It’s What’s for Dinner

Yesterday, I borrowed my sister’s horse trailer to salvage some old lumber, but things did not go smoothly, and the trailer arrived home well after dark. Ordinarily, this wouldn’t be a problem, but it’s shipping season; she needed to haul calves bright and early today. We unloaded recycled boards with flashlights, and at dawn, I went back to use a magnet to search for rusty nails in the crusted manure. I didn’t want a distressed calf to end up with a nail in a hoof.

When I sit down with my co-author to await the alchemy that produces words, I’m often pulled toward thousands of unnecessary things to do, but picking up loose nails was necessary—an effort to avoid small suffering in the face of huge suffering. Even though it meant facing a cold morning, I’m glad I found and removed those nails.

But that was that. Now it’s time to write, and the familiar battle is on. Mind and body at war: Mind wants to settle and focus, but body gets up, stares at the baked goods, waters the spider plant, paws through the fridge for a corked half-beer, and meanders back outside to check the temperature and admire the sunrise. The bawling of distraught cattle is thick in the air.

I come back in and sit. A housefly buzzes the coffee table, executing dives and turns that I admire, even as I hate and detest the fly. I start to chew my thumb for inspiration, but the odor of cow poop stops me cold. I’d forgotten to wash my hands. At the kitchen sink, I find last night’s dishes, so I scrub a few of the pans. I grab a fly swatter on my way back. Of course, the fly disappears.

I sit again. My mind is calm. I am not moving. I accept the lowing of bereft cows and the frantic calls of their disoriented calves, destined to be fattened, slaughtered, and eaten. I live in this particular world. I accept my role in the brokenness.

When the followers of Chuang Tzu asked him how he’d like his body disposed of, he replied it mattered not: Eaten by the birds of the air or by worms in the soil. Such is the journey of the body. In the grand scheme, we eat and are eaten.

“True,” God agrees, joining my thoughts, hands folded in his lap, large and calloused. “But I must say, some of your fellow beings get a lot fatter and sassier than others. And unlike the endings brought about by hunter or slaughterhouse, many deaths are neither swift nor humane.”

I nod. One of the most haunting images on the nightly news is the emaciated woman, nursing a stick-thin infant. She sits listless, her eyes and the baby’s eyes dull, unregistered. Neither will ever be fat.
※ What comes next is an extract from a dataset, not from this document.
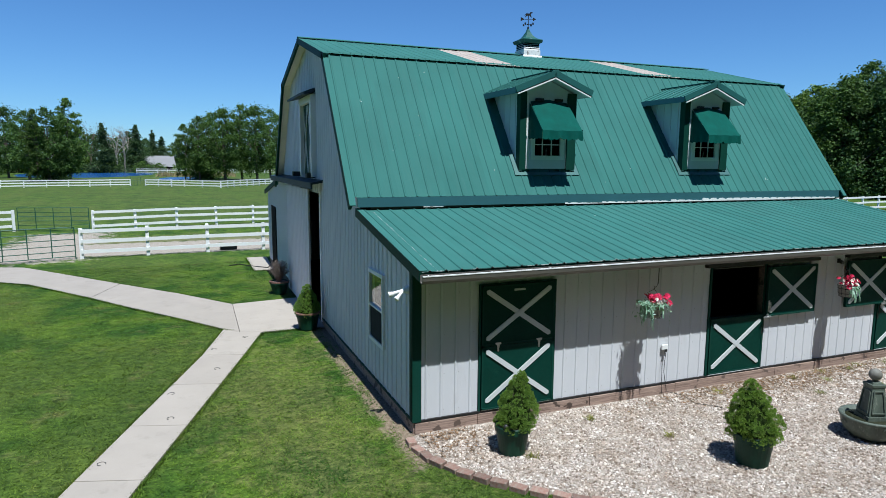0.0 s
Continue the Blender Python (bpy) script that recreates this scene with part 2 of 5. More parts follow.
def ground_material():
    """Lawn with mown bands, dry patches and worn soil beside the barn, the paths and the fences."""
    m, nt, out = material("lawn")
    v = coords(nt)
    sep = nt.nodes.new("ShaderNodeSeparateXYZ")
    nt.links.new(v, sep.inputs[0])
    x, y = sep.outputs[0], sep.outputs[1]
    fine = noise_tex(nt, v, 20.0, 6, 0.75)
    hair = noise_tex(nt, v, 55.0, 4, 0.8)
    col = lawn_tone(nt, v)

    def inside(u, a, b, soft):
        lo = math_n(nt, "DIVIDE", math_n(nt, "SUBTRACT", u, a), soft)
        hi = math_n(nt, "DIVIDE", math_n(nt, "SUBTRACT", b, u), soft)
        mm = math_n(nt, "MINIMUM", lo, hi)
        return math_n(nt, "MINIMUM", math_n(nt, "MAXIMUM", mm, -1.0), 1.0)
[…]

With clean hands, I offer God a croissant. He declines.

Lava and Fresh Fruit

The air is cool and nasty this morning, thick with particulate, willful ignorance, lost causes, and the frenzied breathing of people frantic to escape regression. I need to make some difficult decisions, but first I will walk the path beaten into visibility by wildlife; I will find water and wash away my sins. If I were inclined to invite anyone along, it would be God; she’s known for all sorts of rituals and baptisms, but today, she’s messed up. I’m not sure what she found to ingest, but she’s blotto. Disconnected. The chasm, the steep slopes, God’s self-inflicted wounds; all too much for me today. I’ll leave God unchallenged. Otherwise, it could get ugly.

On the skyline, four saddled horses paw the ground, eyes wide, nostrils flaring. Most likely, the riders partied with God last night and are sleeping it off somewhere. I wonder if the horses will find their way through the scrub brush, invasive species, and backlit sky to this apparently level terrain on which I stand. Intuitively, horses know that even solid ground can only be trusted to a certain extent because at its core, the earth is a restless sea of lava. They may choose to stay put or spin and disappear. I wouldn’t blame them.
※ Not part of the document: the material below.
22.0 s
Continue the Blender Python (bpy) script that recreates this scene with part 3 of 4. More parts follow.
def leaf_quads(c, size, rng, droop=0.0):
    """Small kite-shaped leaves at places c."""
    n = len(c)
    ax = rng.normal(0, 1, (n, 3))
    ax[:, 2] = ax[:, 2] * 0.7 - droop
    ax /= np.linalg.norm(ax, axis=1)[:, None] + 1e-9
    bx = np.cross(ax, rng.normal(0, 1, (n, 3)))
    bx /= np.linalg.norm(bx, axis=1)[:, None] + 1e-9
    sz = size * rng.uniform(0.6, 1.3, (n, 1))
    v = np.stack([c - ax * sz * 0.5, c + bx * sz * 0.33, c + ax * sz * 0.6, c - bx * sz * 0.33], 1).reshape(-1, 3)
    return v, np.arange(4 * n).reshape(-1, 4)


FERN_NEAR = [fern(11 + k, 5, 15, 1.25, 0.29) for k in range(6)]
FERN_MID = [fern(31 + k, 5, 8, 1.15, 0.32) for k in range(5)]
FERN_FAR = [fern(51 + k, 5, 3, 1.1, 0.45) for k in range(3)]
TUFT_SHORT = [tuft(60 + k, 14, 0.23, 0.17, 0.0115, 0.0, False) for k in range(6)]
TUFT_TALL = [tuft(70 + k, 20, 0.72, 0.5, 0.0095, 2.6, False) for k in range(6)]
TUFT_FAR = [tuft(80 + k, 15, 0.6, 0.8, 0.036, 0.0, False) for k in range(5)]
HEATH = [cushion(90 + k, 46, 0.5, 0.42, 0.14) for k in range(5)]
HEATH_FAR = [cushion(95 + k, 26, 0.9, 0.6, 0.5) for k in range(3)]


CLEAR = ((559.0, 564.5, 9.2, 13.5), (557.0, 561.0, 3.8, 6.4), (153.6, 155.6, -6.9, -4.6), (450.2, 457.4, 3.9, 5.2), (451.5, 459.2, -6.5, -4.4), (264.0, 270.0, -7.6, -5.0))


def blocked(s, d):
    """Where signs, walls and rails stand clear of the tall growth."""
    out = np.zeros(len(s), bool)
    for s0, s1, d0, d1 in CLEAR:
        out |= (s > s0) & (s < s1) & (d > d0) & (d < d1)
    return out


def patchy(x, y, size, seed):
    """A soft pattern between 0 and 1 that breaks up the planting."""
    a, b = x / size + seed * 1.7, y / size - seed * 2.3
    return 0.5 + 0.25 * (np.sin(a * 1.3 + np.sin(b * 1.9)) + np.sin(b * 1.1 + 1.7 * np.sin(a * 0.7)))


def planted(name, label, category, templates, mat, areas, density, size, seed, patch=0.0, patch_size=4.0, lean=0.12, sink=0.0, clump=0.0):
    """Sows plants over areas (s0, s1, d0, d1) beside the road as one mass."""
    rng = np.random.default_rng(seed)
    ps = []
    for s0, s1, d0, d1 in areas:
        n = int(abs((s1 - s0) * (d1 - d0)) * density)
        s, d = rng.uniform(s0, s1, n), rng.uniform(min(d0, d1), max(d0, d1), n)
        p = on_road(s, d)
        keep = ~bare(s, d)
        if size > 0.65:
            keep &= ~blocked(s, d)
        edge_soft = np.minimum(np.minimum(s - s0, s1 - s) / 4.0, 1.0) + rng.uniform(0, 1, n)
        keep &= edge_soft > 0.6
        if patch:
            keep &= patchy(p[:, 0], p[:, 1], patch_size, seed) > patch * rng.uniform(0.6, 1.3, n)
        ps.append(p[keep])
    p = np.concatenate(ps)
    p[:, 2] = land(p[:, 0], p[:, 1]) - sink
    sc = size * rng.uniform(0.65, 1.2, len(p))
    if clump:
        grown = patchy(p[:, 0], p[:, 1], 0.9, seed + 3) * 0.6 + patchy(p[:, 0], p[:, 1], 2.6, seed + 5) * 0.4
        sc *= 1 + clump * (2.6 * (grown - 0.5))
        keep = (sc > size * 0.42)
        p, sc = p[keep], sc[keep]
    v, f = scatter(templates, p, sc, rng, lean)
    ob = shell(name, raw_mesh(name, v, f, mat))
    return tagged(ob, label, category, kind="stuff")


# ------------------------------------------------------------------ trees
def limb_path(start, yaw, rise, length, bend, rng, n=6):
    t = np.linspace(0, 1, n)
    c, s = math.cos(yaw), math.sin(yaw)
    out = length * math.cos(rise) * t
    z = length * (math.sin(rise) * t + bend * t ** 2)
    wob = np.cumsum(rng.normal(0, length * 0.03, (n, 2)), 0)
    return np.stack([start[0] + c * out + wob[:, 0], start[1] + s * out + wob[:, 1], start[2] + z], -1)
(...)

Meanwhile, the other God has serenely mingled itself into a box of perfectly ripened peaches from Colorado, so tender, so delicious they make me cry. It’s a privilege to touch their velvety outer layer, smell the embodiment of grace, and partake of the deep yellow flesh.

“God,” I say. “You are beyond comprehension, but I’m not giving up. I’m not backing down.”

“Too bad,” Golden God whispers. “Pride goeth before the fall…but come to think of it, meekness goeth before the fall. It is the nature of things to fall. Don’t be afraid. You’ll find us there, among the descended and drowned, the defenseless, the clowns–among the decidedly ugly and vastly imprisoned. We’re there as much as we’re anywhere.”

“I don’t want to find you there,” I whisper back.

“I know,” God says.

I offer nothing else. I have peaches to freeze. Beans to pick. Onions to dry. Cucumbers to pickle. And an unknown number of inhalations with my name on them. And what’s God got to tend to? Recovery? Irrelevance? Water? I’m not sure of their entire list, but I know the molten lava must be stirred. Otherwise, it will cool to stone, and that will be the end.